Yo-Yo Ma and his ensemble win Best World Music Grammy

The Silk Road Ensemble posing in the press room with the Best World Music Album Grammy for Sing Me Home, during the 59th Annual Grammy Awards on Feb 12, 2017, in Los Angeles, California, US. PHOTO: AFP

LOS ANGELES (AFP) - Cello virtuoso Yo-Yo Ma won a Grammy on Sunday (Feb 12) with his Silk Road Ensemble for Sing Me Home, an exploration of the musical connections across Eurasia.

The French-born Chinese American cellist had previously won an impressive 17 Grammys, but his latest is his first for Best World Music Album.

Ma set up The Silk Road Ensemble to bring together musicians from the historic route that connected the Middle East and Asia, in hopes both of finding artistic commonalities and furthering the cause of intercultural understanding.

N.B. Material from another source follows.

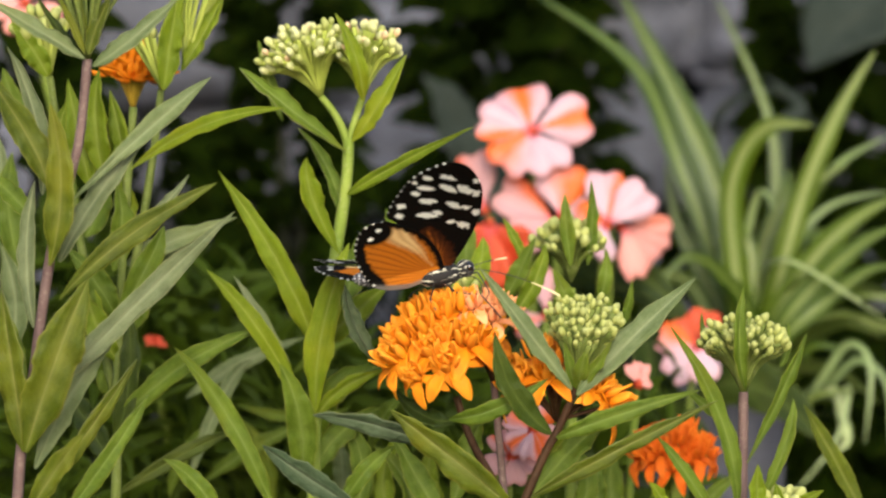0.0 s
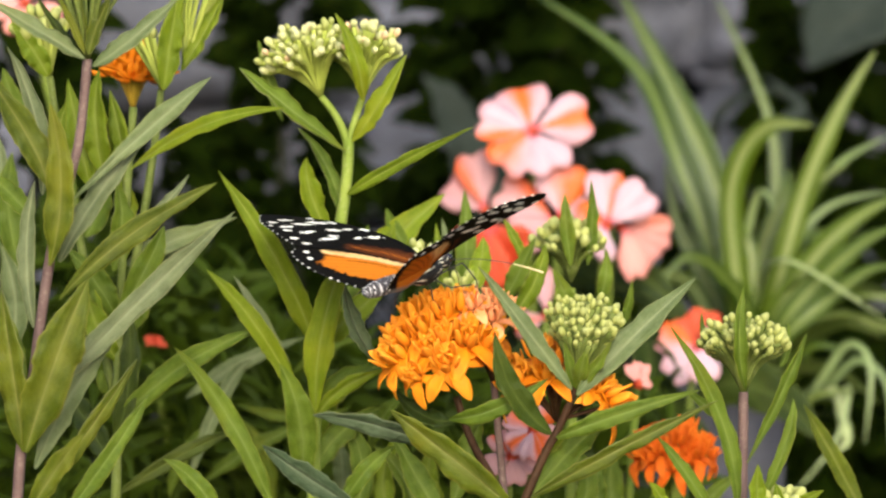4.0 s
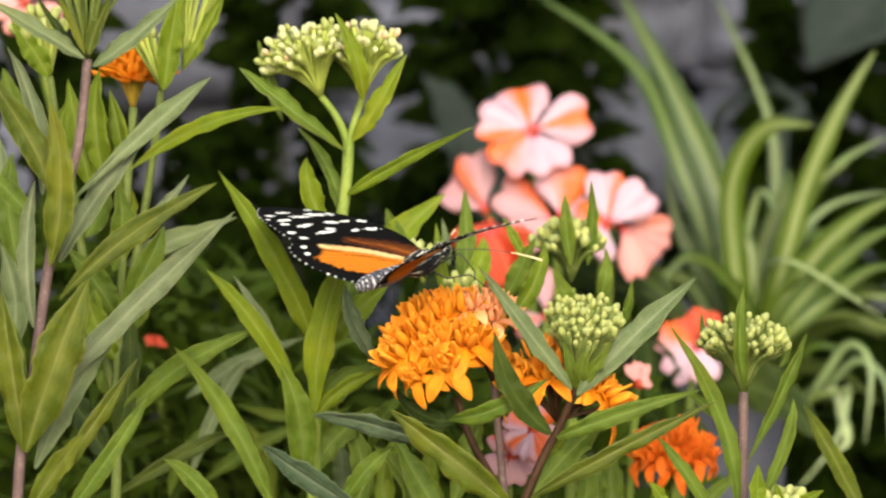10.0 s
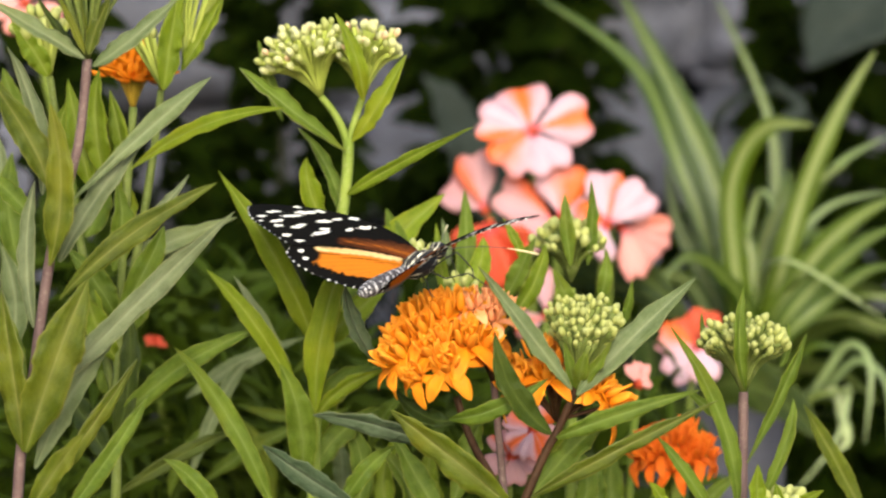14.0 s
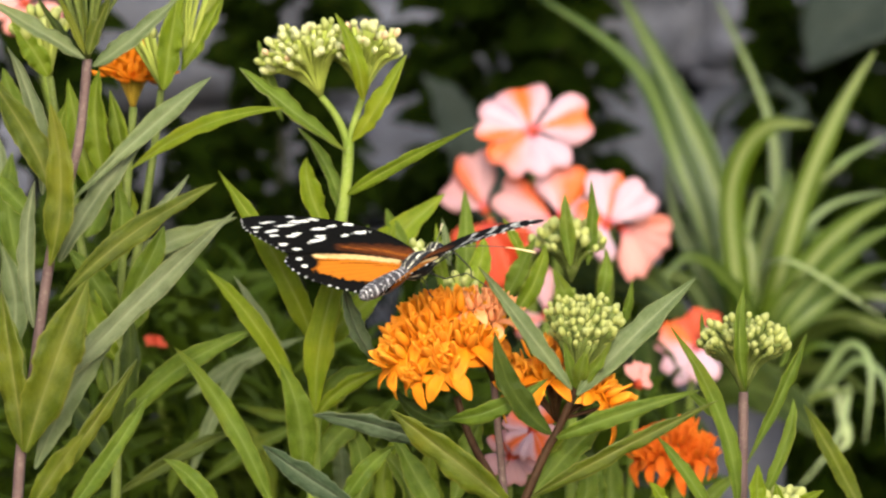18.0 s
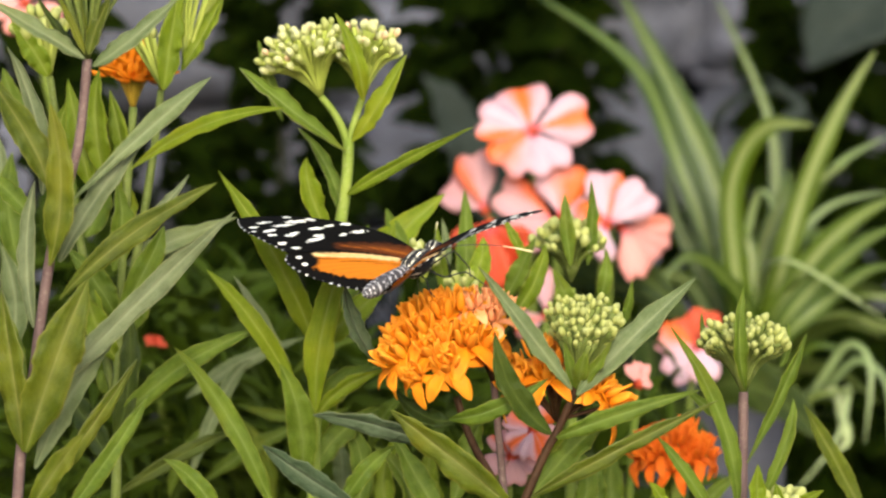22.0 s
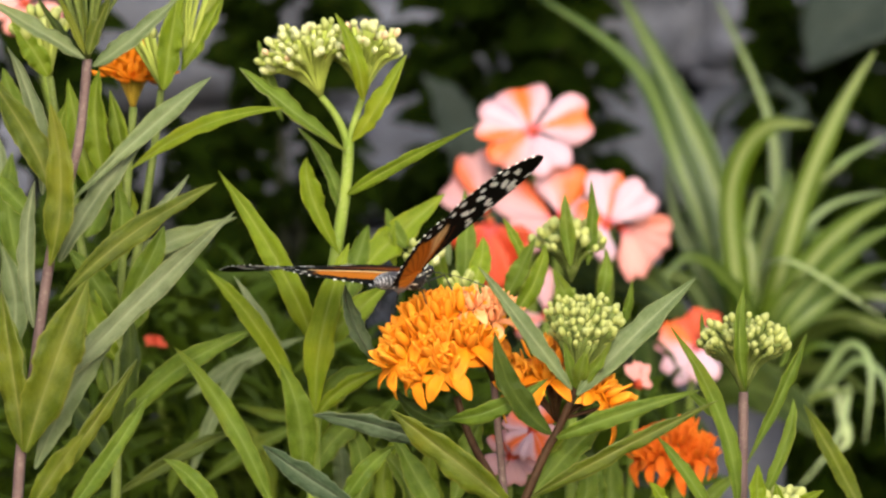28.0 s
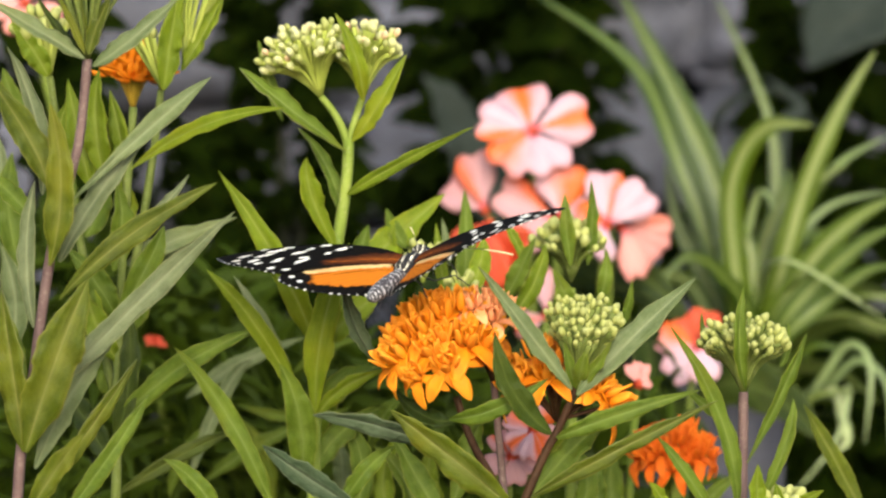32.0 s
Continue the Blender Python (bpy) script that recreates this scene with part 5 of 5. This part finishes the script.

Sing Me Home started with deliberately loose guidelines, as skilled artists from the Silk Road chose works that were personally important to them and jammed with other musicians, spontaneously finding their own form of fusion.

"We were strangers but having worked together over the past 15, 20 years has enriched our lives tremendously," the Russian-born, New York-based violinist Jonathan Gandelsman said as he accepted the award in a ceremony before the main Grammy telecast.

The album was released to accompany a documentary on Ma's project entitled The Music of Strangers: Yo-Yo Ma and The Silk Road Ensemble.

Musicians on the album include the New York-based Syrian clarinet player Kinan Azmeh, who was recently stranded overseas when US President Donald Trump imposed a sweeping ban on travellers from seven Muslim-majority countries even if they had visas or legal residency.

Azmeh was able to return after a court blocked Trump's order - he took part in a solidarity concert of the Seattle Symphony Orchestra that featured music from the blacklisted countries.

"When things like this happen, it impacts us directly because a lot of us come from a lot of those countries," Indian tabla player Sandeep Das told reporters after accepting the award.

He said that the ensemble sent a "powerful message of unity" as it taught the musicians - and the audiences - to respect one another's cultures.

"In the current situation, I think we'll keep playing more music and sharing more love," Das said.

Sing Me Home won out in a category that included sitarist Anoushka Shankar's Land Of Gold, which reflects on the global refugee crisis, and a live album by Brazilian legends Caetano Veloso and Gilberto Gil.